Copper Bee Apiary

A garden apiary in Whittlesford, Cambridge, UK - honey bees and their beekeeper Hilary van der Hoff.

Filtering by Category: Pond Hive

Listening

It's 7 degrees Celcius (45 F) outside, and even though we've had some sunshine there haven't been many bees flying from the hives today. It's too cold and anyway there's very little forage available at this time of year. So all is quiet. I went out on to the gin terrace and put a stethoscope to the wall of the Disc Hive. I listened. At once I became aware of how noisy it actually is round here - a light aircraft was passing overhead, traffic was rumbling, and then for good measure a train went past. The bees were probably huddled inside trying to get some peace.
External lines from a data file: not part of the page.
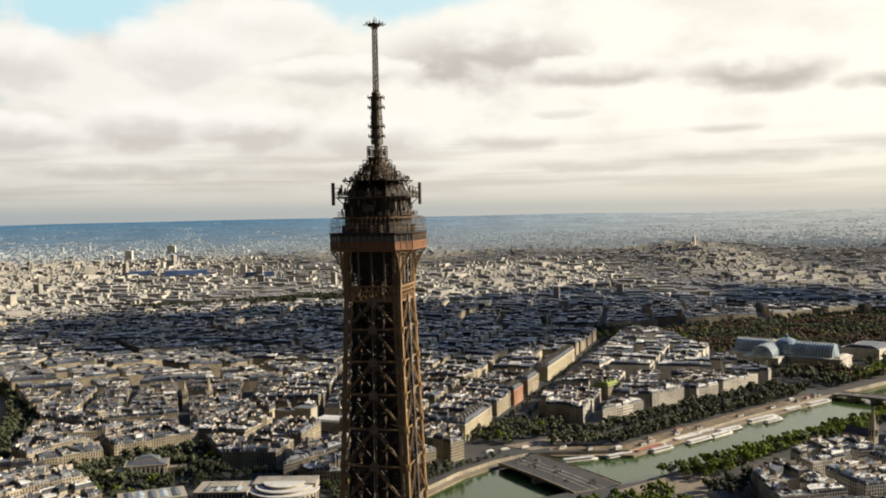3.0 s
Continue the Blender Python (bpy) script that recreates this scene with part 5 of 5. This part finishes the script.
def art_palace():
    """White museum: two colonnaded wings and a bow-fronted hall in curved steps."""
    t = tagged(empty("museum"), "white stone museum with colonnades and a bow front in curved steps", "museum")
    t.scale = (1, 1, .74)
    e, g = v2(34), v2(12)
    f, h = Vector((-e.y, e.x)), Vector((-g.y, g.x))
    a, m, b = Vector((-418, 624)), Vector((-357, 655)), Vector((-298, 662))
    part("wall", bodies((a, e, 62, 34, 0, 15, 1), (a + f * 22, e, 40, 18, 0, 11, 1), (m, g, 52, 36, 0, 17, 1), (m + h * 6, g, 30, 18, 17, 19.5, 1), (b + h * 18, g, 62, 26, 0, 20, 1)), MUSEUM_STONE, t)
    part("parapet", bodies((a, e, 63, 35, 15, 16, 1), (m, g, 53, 37, 17, 18, 1), (b + h * 18, g, 63, 27, 20, 21, 1)), MUSEUM_STONE, t)
    part("roof", bodies((a, e, 60, 32, 15, 15.9, 1), (m, g, 50, 34, 17, 17.9, 1)), ZINC_S, t)
    # ridged skylights on the wings
    for c, d, n, w, l, z in ((a, e, 5, 9, 26, 15.8), (m - h * 8, g, 4, 8, 14, 17.8)):
        s = Vector((-d.y, d.x))
        for i in range(n):
            p = c + d * ((i - (n - 1) / 2) * (w + 2))
            bm = bmesh.new()
            loft(bm, [[(*(p + d * (w / 2 * x) + s * (l / 2 * y)), zz) for x, zz in ((-1, z), (1, z), (.1, z + 1.9), (-.1, z + 1.9))] for y in (-1, 1)])
            bmesh.ops.recalc_face_normals(bm, faces=bm.faces[:])
            part("skylight", bm, GLASSROOF if i % 2 else ZINC_S, t)
    # bow front
    K = 22
    for r, z0, z1, mat in ((34, 0, 14.5, MUSEUM_STONE), (35, 14.5, 15.5, PALE), (28, 15.5, 18.5, MUSEUM_STONE), (28.8, 18.5, 19.2, PALE), (20, 19.2, 22.5, MUSEUM_STONE), (20.6, 22.5, 23.1, PALE)):
        bm = bmesh.new()
        loft(bm, [[(*(b + h * 8 + g * (r * math.cos(math.pi * (1 + i / K))) + h * (r * math.sin(math.pi * (1 + i / K)))), z) for i in range(K + 1)] for z in (z0, z1)])
        part("bow_tier", bm, mat, t)
    for i in range(20):
        u = math.pi * (1 + (i + .5) / 20)
        p = b + h * 8 + g * (34 * math.cos(u)) + h * (34 * math.sin(u))
        d = v2(math.degrees(u) + 12)
        bm = bmesh.new()
        loft(bm, [rect_ring(p, d, .3, 2.2, 3), rect_ring(p, d, .3, 2.2, 12)])
        part("window", bm, PANE, t)
    colonnade("column", t, a, e, 58, 34, 1, 14, 14, MUSEUM_STONE)
    colonnade("column", t, m, g, 48, 36, 1, 16, 13, MUSEUM_STONE)
    for c, d, n, w, dep, z in ((a, e, 13, 58, 34, 13), (m, g, 12, 48, 36, 15)):
        s = Vector((-d.y, d.x))
        for x in range(n):
            bm = bmesh.new()
            p = c + d * (w * ((x + 1) / (n + 1) - .5)) - s * (dep / 2 + .05)
            loft(bm, [[(*(p + d * dx - s * y), zz) for dx, zz in ((-1.3, 2), (1.3, 2), (1.3, z), (-1.3, z))] for y in (0, .1)])
            part("window", bm, PANE, t)


def spire_church(at, a, tower, spire, w, nave, mat, label):
    """Nave, square bell tower with pinnacles and a pointed spire."""
    t = tagged(empty("church"), label, "church")
    c, e = Vector(at), v2(a)
    f = Vector((-e.y, e.x))
    bm = bmesh.new()
    loft(bm, [rect_ring(c, e, w, w, 0), rect_ring(c, e, w * .94, w * .94, tower)])
    bt = part("bell_tower", bm, mat, t)
    bm = bmesh.new()
    loft(bm, [[(c.x + p[0], c.y + p[1], p[2]) for p in ring(r, z, 8, math.pi / 8)] for r, z in ((w * .48, tower), (w * .40, tower + (spire - tower) * .15), (.25, spire))])
    part("spire", bm, mat, bt)
    for i, j in ((-1, -1), (1, -1), (1, 1), (-1, 1)):
        p = c + e * (w * .42 * i) + f * (w * .42 * j)
        bm = bmesh.new()
        loft(bm, [[(p.x + q[0], p.y + q[1], q[2]) for q in ring(r, z, 4)] for r, z in ((w * .12, tower - 1), (w * .1, tower + 2.5), (.1, tower + 7))])
        part("pinnacle", bm, mat, bt)
    for k in range(4):
        d = [e, f, -e, -f][k]
        s = Vector((-d.y, d.x))
        for off in (-.2, .2):
            bm = bmesh.new()
            p = c + d * (w * .475) + s * (w * off)
            loft(bm, [[(*(p + s * dx + d * y), z) for dx, z in ((-.7, tower * .66), (.7, tower * .66), (.7, tower * .9), (0, tower * .95), (-.7, tower * .9))] for y in (0, .35)])
            part("belfry_opening", bm, PANE, bt)
    n = c + f * (nave / 2 + w / 2)
    bm = bmesh.new()
    loft(bm, [rect_ring(n, e, w * 1.6, nave, 0), rect_ring(n, e, w * 1.6, nave, 16)])
    part("nave", bm, mat, t)
    bm = bmesh.new()
    rows = [[bm.verts.new((*(n + e * (w * .85 * x) + f * (nave / 2 * y)), z)) for x, z in ((-1, 16), (0, 24), (1, 16))] for y in (-1, 1)]
    bm.faces.new(rows[0][::-1])
    bm.faces.new(rows[1])
    for i in range(3):
        bm.faces.new((rows[0][i], rows[0][(i + 1) % 3], rows[1][(i + 1) % 3], rows[1][i]))
    bmesh.ops.recalc_face_normals(bm, faces=bm.faces[:])
    part("roof", bm, SLATE_S, t)


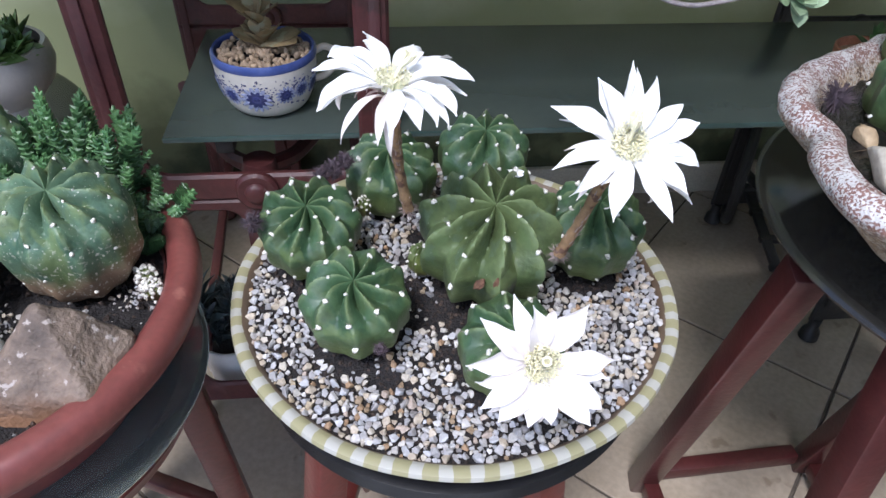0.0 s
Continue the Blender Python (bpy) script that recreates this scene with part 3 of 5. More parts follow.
def petal(length, width, e0, e1, curl, twist, seed, thick=0.0006):
    """A petal that starts at the origin along +x, narrow at the foot and drawn out to a fine point; e0, e1: its rise in degrees at the foot and at the tip."""
    rng = random.Random(seed)
    ns, nw = 24, 8
    side = rng.uniform(-0.16, 0.16)
    bm = bmesh.new()
    top, bot = [], []
    x = z = 0.0
    wav, wav2, belly = rng.uniform(0, 6), rng.uniform(0, 6), rng.uniform(-0.05, 0.05)
    flick = rng.uniform(-38, 30)
    for i in range(ns + 1):
        s = i / ns
        e = radians(e0 + (e1 - e0) * s ** 1.3 + flick * max(0.0, (s - 0.80) / 0.20) ** 2)
        if i:
            x += math.cos(e) * length / ns
            z += math.sin(e) * length / ns
        w = width * float(np.interp(s - belly * math.sin(s * math.pi), (0, 0.12, 0.30, 0.45, 0.56, 0.68, 0.78, 0.87, 0.94, 1.0), (0.40, 0.52, 0.82, 0.98, 1.0, 0.86, 0.64, 0.38, 0.17, 0.03)))
        w = max(w * (1 + 0.05 * math.sin(s * 17 + wav2)), 0.0003)
        rt, rb = [], []
        for k in range(nw + 1):
            q = k / nw * 2 - 1
            lift = curl * width * q * q * (1 - 0.4 * s) - 0.07 * width * math.exp(-(q * 5) ** 2)
            lift += 0.16 * width * math.sin(s * 8 + wav + 1.3 * q) * abs(q) + 0.05 * width * math.sin(s * 19 + wav2 + 3 * q) * q * q
            roll = twist * (0.20 * s + 0.9 * s ** 4)
            yy, zz = q * w, lift * min(1.0, w / width + 0.1)
            yy, zz = yy * math.cos(roll) - zz * math.sin(roll), yy * math.sin(roll) + zz * math.cos(roll)
            c = Vector((x - math.sin(e) * zz, yy + side * length * s * s, z + math.cos(e) * zz))
            rt.append(bm.verts.new(c))
            rb.append(bm.verts.new(c - Vector((-math.sin(e), 0, math.cos(e))) * thick * (1 - 0.8 * abs(q))))
        top.append(rt), bot.append(rb)
    for i in range(ns):
        for k in range(nw):
            bm.faces.new((top[i][k], top[i + 1][k], top[i + 1][k + 1], top[i][k + 1]))
            bm.faces.new((bot[i][k], bot[i][k + 1], bot[i + 1][k + 1], bot[i + 1][k]))
        bm.faces.new((top[i][0], bot[i][0], bot[i + 1][0], top[i + 1][0]))
        bm.faces.new((top[i][nw], top[i + 1][nw], bot[i + 1][nw], bot[i][nw]))
    bm.faces.new([v for v in top[0]] + [v for v in bot[0][::-1]])
    bm.faces.new([v for v in top[ns]][::-1] + [v for v in bot[ns]])
    return bm


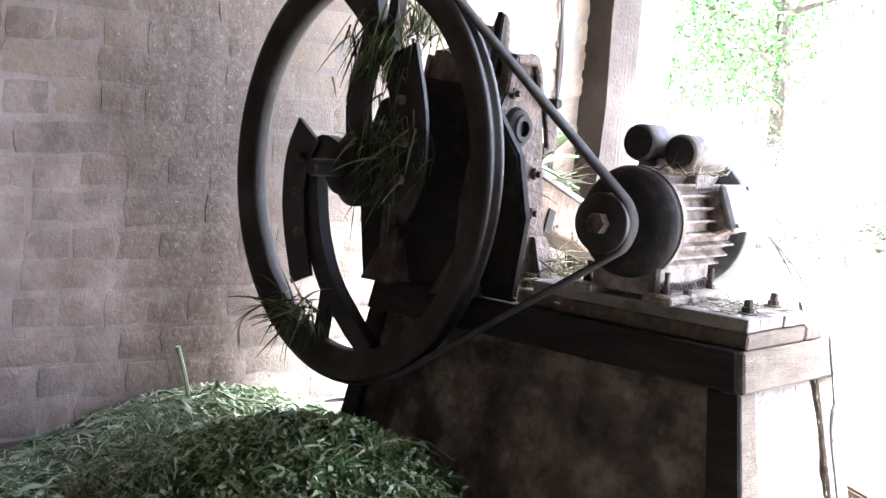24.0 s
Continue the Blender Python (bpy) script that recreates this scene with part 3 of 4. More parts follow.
while len(dark_straws) < 2600:
    x, y = random.uniform(0.25, 1.15), random.uniform(-3.6, -0.9)
    if not in_pedestal(x, y) and noise.noise((x * 3.1, y * 3.1, 5)) > -0.1:
        dark_straws.append((x, y, ground_z(x, y) + 0.003))
v, f = blades(dark_straws, (0.015, 0.08), (0.0015, 0.0035), 3.0, 1.0, 1)
v = [Vector((p[0], p[1], min(max(p[2], ground_z(p[0], p[1]) + 0.003), ground_z(p[0], p[1]) + 0.014))) for p in v]
tagged(raw("brown_floor_straw", v, f, M_SPLASH), "trodden brown straw bits on the floor by the kerb", "straw", kind="stuff")
shade_straws = []
while len(shade_straws) < 1500:
    x, y = random.uniform(-2.6, -0.5), random.uniform(-3.2, -0.7)
    if not in_pedestal(x, y) and heap_z(x, y) < 0.12 and noise.noise((x * 1.9, y * 1.9, 4)) > -0.2:
        shade_straws.append((x, y, ground_z(x, y) + 0.006))
v, f = blades(shade_straws, (0.03, 0.12), (0.0015, 0.0035), 3.0, 1.0, 2)
v = [Vector((p[0], p[1], min(max(p[2], ground_z(p[0], p[1]) + 0.006), ground_z(p[0], p[1]) + 0.016))) for p in v]
tagged(raw("shade_straw", v, f, M_HUSK), "thin pale straws strewn over the shed floor", "straw", kind="stuff")
spilled = []
while len(spilled) < 1500:
    x, y = random.uniform(-0.1, 1.05), -0.03 - abs(random.gauss(0, 0.24))
    if random.random() < 1.1 - 0.75 * x and not in_pedestal(x, y):
        spilled.append((x, y, ground_z(x, y) + 0.004))
v, f = blades(spilled, (0.02, 0.09), (0.0015, 0.006), 2.6, 0.9, 3)
v = [Vector((p[0], min(p[1], -0.012), min(max(p[2], ground_z(p[0], p[1]) + 0.004), ground_z(p[0], p[1]) + 0.03))) for p in v]
tagged(raw("spilled_leaves", v, f, M_CUTLEAF), "torn green leaves thinning out along the wall foot", "leaves", kind="stuff")
crumbs = []
while len(crumbs) < 15000:
    x, y = random.uniform(0.05, 1.2), random.uniform(-3.3, -0.25)
    d = math.hypot((x - 0.80) / 0.42, (y + 1.35) / 0.60)
    if not in_pedestal(x, y) and random.random() < 0.10 + 0.9 * math.exp(-d * d) + 0.35 * max(0.0, noise.noise((x * 3.3, y * 3.3, 8))):
        crumbs.append((x, y, ground_z(x, y) + random.uniform(0.002, 0.006)))
v, f = flakes(crumbs, lambda: (random.uniform(0.004, 0.017), random.uniform(0.0012, 0.0038)), 0.4)
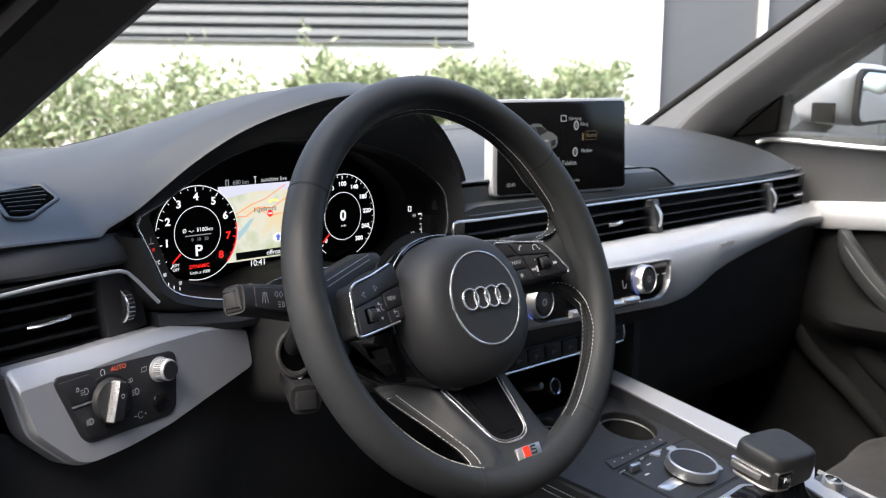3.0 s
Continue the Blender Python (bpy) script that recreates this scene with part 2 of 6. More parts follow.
def loft(sections, closed=True, caps=True, bm=None, ring=False):
    """Skins a row of equal-length loops of points."""
    bm = bm or bmesh.new()
    vs = [[bm.verts.new(Vector(p)) for p in s] for s in sections]
    n = len(vs[0])
    pairs = list(zip(vs, vs[1:])) + ([(vs[-1], vs[0])] if ring else [])
    for a, b in pairs:
        for i in range(n if closed else n - 1):
            j = (i + 1) % n
            bm.faces.new((a[i], a[j], b[j], b[i]))
    if caps and closed and not ring:
        bm.faces.new(vs[0][::-1])
        bm.faces.new(vs[-1])
    return bm


def smooth_path(pts, n=8, closed=False):
    """Catmull-Rom through points."""
    pts = [Vector(p) for p in pts]
    out, k = [], len(pts)
    for i in range(k if closed else k - 1):
        p1, p2 = pts[i], pts[(i + 1) % k]
        p0 = pts[i - 1] if closed or i > 0 else p1 + (p1 - p2)
        p3 = pts[(i + 2) % k] if closed or i + 2 < k else p2 + (p2 - p1)
        for j in range(n):
            t = j / n
            out.append(0.5 * ((2 * p1) + (p2 - p0) * t + (2 * p0 - 5 * p1 + 4 * p2 - p3) * t * t + (3 * p1 - p0 - 3 * p2 + p3) * t ** 3))
    if not closed:
        out.append(pts[-1])
    return out


def circle(r, n=12, ry=None, power=2.0):
    out = []
    for i in range(n):
        a = 2 * math.pi * i / n
        c, s = math.cos(a), math.sin(a)
        out.append((r * math.copysign(abs(c) ** (2 / power), c), (ry or r) * math.copysign(abs(s) ** (2 / power), s)))
    return out


def sweep(path, section, up=(0, 0, 1), closed=False, scale=None, bm=None):
    """Sweeps an outline along a path; section x lies across, y along up."""
    path = [Vector(p) for p in path]
    secs, n = [], len(path)
    for i, p in enumerate(path):
        a = path[i - 1] if closed or i else p
        b = path[(i + 1) % n] if closed or i + 1 < n else p
        t = (b - a).normalized()
        x = t.cross(Vector(up)).normalized()
        y = x.cross(t)
        k = scale[i] if scale else 1.0
        secs.append([p + x * sx * k + y * sy * k for sx, sy in section])
    return loft(secs, bm=bm, ring=closed)


def lathe(profile, m=None, n=40, bm=None):
    """Turns (radius, height) pairs round the local z axis."""
    bm = bm or bmesh.new()
    m = m or Matrix()
    rings = []
    for r, h in profile:
        if r < 1e-6:
            rings.append([bm.verts.new(m @ Vector((0, 0, h)))])
        else:
            rings.append([bm.verts.new(m @ Vector((r * math.cos(2 * math.pi * i / n), r * math.sin(2 * math.pi * i / n), h))) for i in range(n)])
    for a, b in zip(rings, rings[1:]):
        for i in range(n):
            j = (i + 1) % n
            if len(a) == 1 and len(b) == 1:
                continue
            if len(a) == 1:
                bm.faces.new((a[0], b[i], b[j]))
            elif len(b) == 1:
                bm.faces.new((a[i], a[j], b[0]))
            else:
                bm.faces.new((a[i], a[j], b[j], b[i]))
    return bm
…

I couldn't hear anything that sounded like inner hive noise. I tried knocking on the hive wall to see if that would ruffle the bees into making a sound. But at that point another train went past. And the aircraft was still puttering on. Things were the same when I tried the Cedar Hive.

So I went out into the garden. I put the stethoscope against the front of the Copper Hive brood box, and knocked. There was an answer! A susurrus rose and fell. I went to the Pond Hive and tried the same - another answering susurrus!

Feeling encouraged, and having got my ear in, I returned to the Disc Hive and Cedar Hive and retried. Yes - both answered.

It's a quiet sound, a bit like a gust of wind stirring the twigs at the top of a tree. I guess it's a rustle of wings as the bees react to the disturbance. I will leave them in peace now. I am waiting for the first day when it is warm enough to open the hives, when I will revert the hives to their "summer configuration" (that is, a super above the brood box rather than vice versa) and at the same time I will insulate the rooves. They have insulation in spring, rather than in winter, because it is in spring that we get the big temperature fluctuations - warm days and frosty nights - and the bees must keep warm enough during the night to cover their growing brood. If they have to huddle back into their winter clusters, the brood will become chilled and die. On the other hand clustering in winter is their way of conserving energy and they need less honey to get through the cold months that way, so I don't insulate the hives for the onset of winter.

Pond Hive

It makes a less interesting story, but the transfer of the Pond Hive to a new hive stand went smoothly today. There was no butterfingers moment involving dropping a box of 10,000 bees, no slippage of the hive layers to release a furious cloud of stings, not even a murmur from the hive residents in fact.

"In situ replacement": we lifted the hive off the old stand and placed it on the new, then took away the old stand and lifted the new stand and hive as one piece on to the original site.

Here is the Pond Hive now standing proudly by the frozen pond:

Preparing for Spring

A bright January day and the buzz is back.

Bees are active in all the hives, even Pond Hive which is always the last to get up in the morning.

The occasional nice bright day like this is good for letting the bees get out to stretch their wings on cleansing flights. They may even be planning for spring already. Although the spring nectar and pollen are many weeks off yet, perhaps the queens are starting to lay now in order to build up worker numbers in time for the harvest.

The beekeeper had better start preparing for spring too. I want to rub the outsides of the hives with linseed oil for weatherproofing, replace Pond Hive's landing board and swap Cedar Hive on to a stand with taller legs. All of which I'd prefer to do on a cold, gloomy day when the bees are huddled inside, rather than when they are zooming curiously about. I'm sure that chance will come...we have many more weeks of winter to go. But today is a reminder that spring is on the way.